Auckland Mayor Len Brown's promise to do more to protect the city's heritage has been dealt a blow by council planners who did not tell heritage colleagues about a development next to a listed heritage building at Green Lane Hospital.

Council planners did not notify anyone in the heritage division or the Historic Places Trust about plans by the Auckland District Health Board to build a home dialysis unit within metres of the century-old Building 5.

The single-storey building was granted resource consent in December with no discussion of the possible effects on Building 5. Construction could begin in June.

Health worker Helen Geary, who led a two-year battle to save the old male infirmary ward - known as Building 5 - is appalled at the council's processes.

"I despair of the attention and significance being given to heritage so far in this brave new council.

"So much for the promises by Mr Brown that our heritage will be protected. What have we learnt? Nothing," she said.

In the face of public uproar over the demolition of three Spanish mission-style buildings at St Heliers in January, Mr Brown promised to raise the bar to protect heritage.

Last night, Mr Brown acknowledged that communication between the various arms of council and agencies on Building 5 could have been better.

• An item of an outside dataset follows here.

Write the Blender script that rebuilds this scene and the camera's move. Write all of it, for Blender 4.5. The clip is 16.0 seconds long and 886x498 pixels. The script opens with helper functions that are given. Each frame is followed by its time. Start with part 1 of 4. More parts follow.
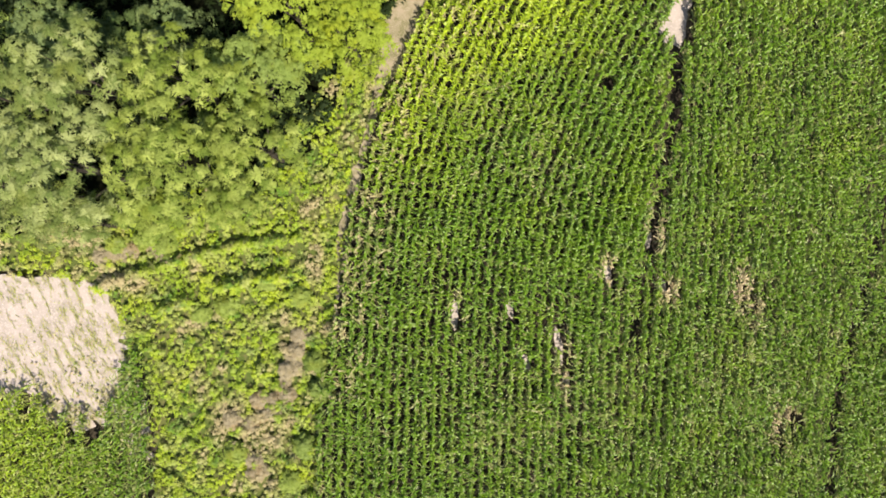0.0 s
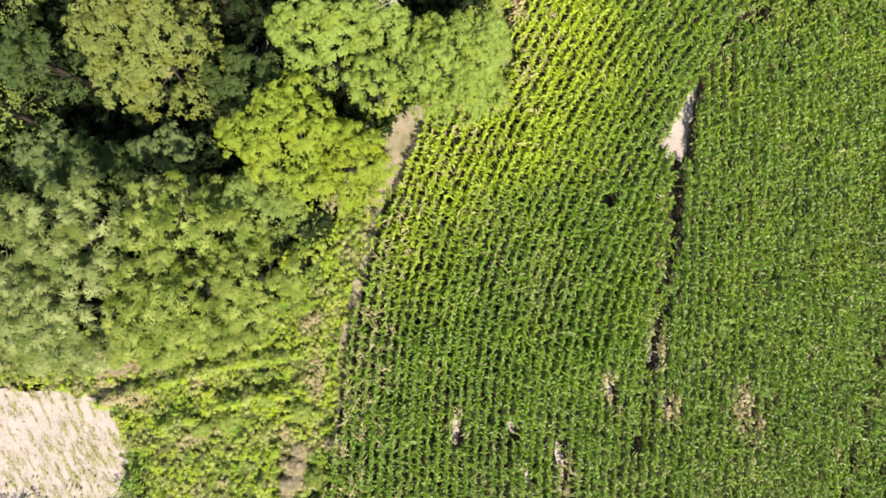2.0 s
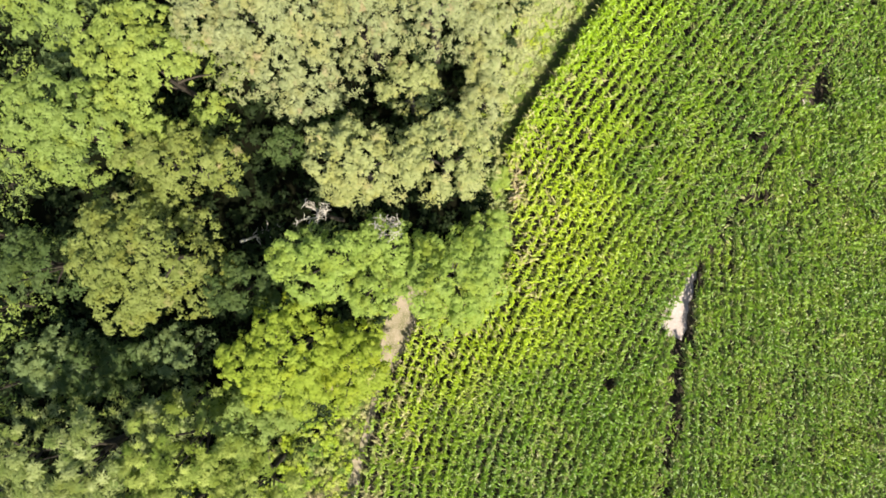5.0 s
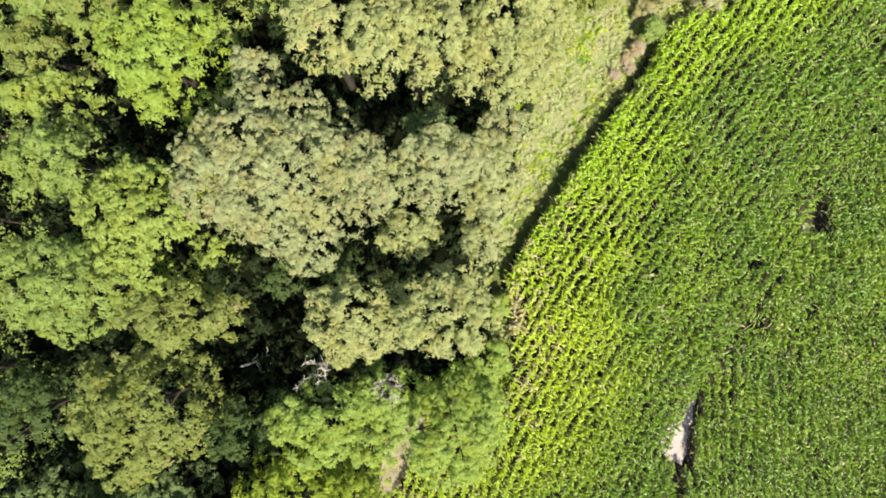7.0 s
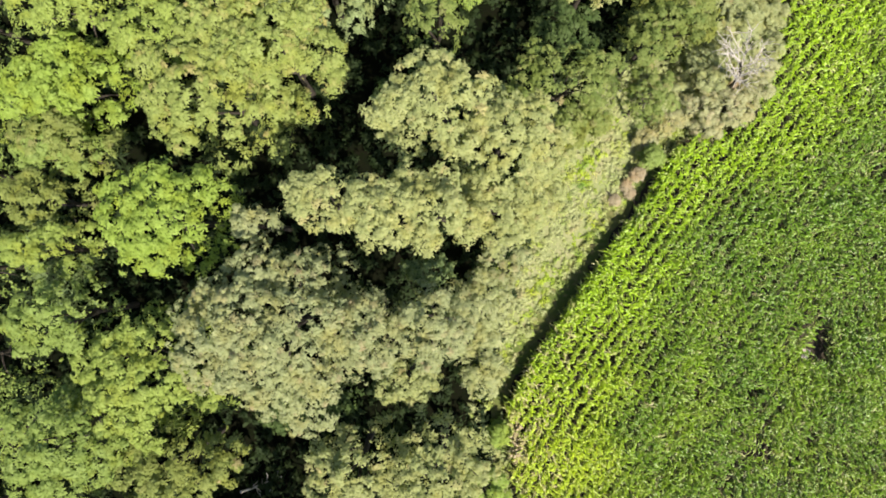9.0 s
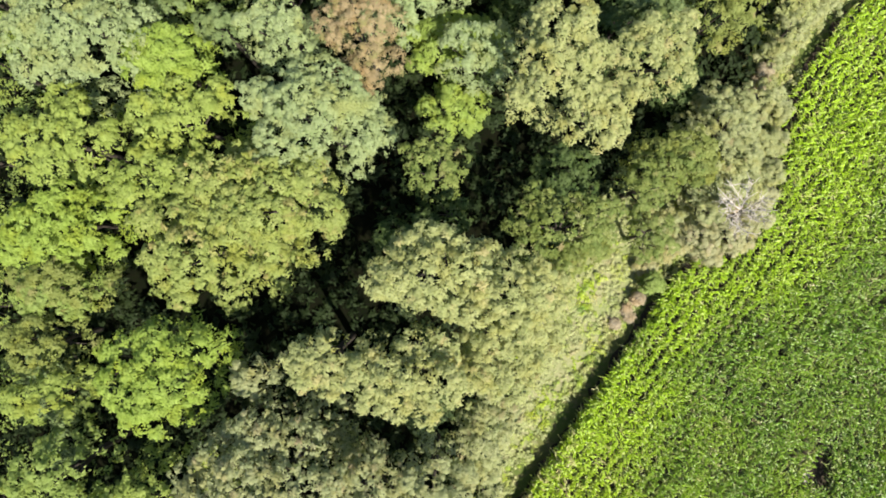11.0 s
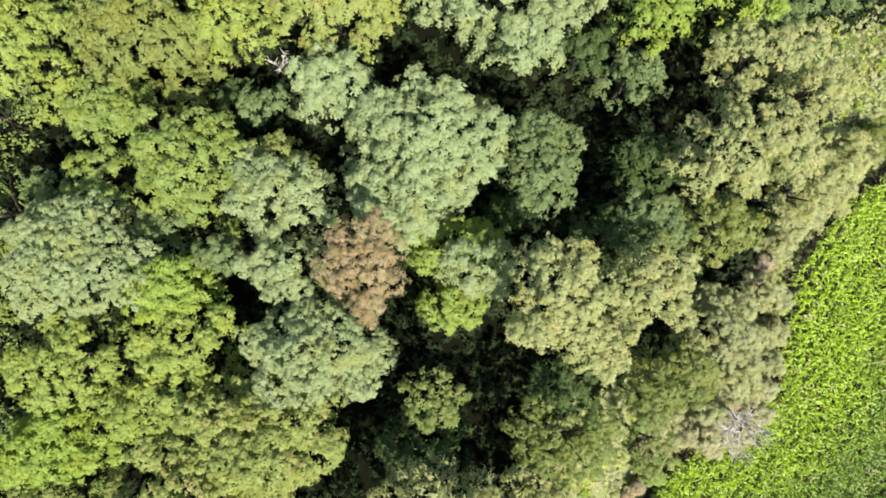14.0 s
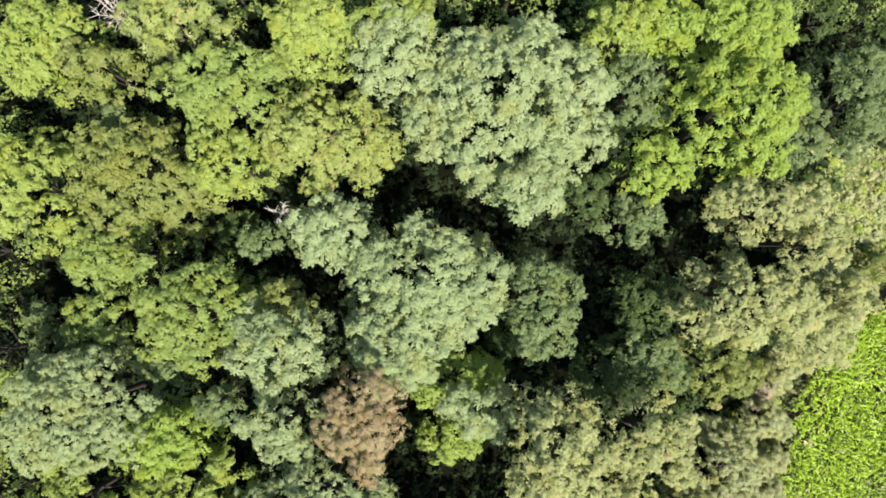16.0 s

He reiterated a determination to do better on heritage, saying the Auckland Plan would place greater emphasis on heritage and a heritage advisory panel was planned.

Last year, the century-old male infirmary ward was saved from demolition when the health board withdrew a demolition consent for it and an appeal against the former Auckland City Council to register it as a category B heritage building.

This followed a two-year battle between the board and Helen Geary with backing from colleagues.

One of them, former Auckland Regional Council chairman Mike Lee, said he was unsure if the decision was a result of ignorance or bureaucratic arrogance.

"Either way it's unacceptable."

Board chief executive Garry Smith said the health body was sympathetic to Building 5's heritage and had considered it for the dialysis unit, but found it was not financially viable.

Mr Smith said no decision had been made about the future of Building 5. Various refurbishment options had been defeated because of the cost of making it earthquake proof and compliant with building standards.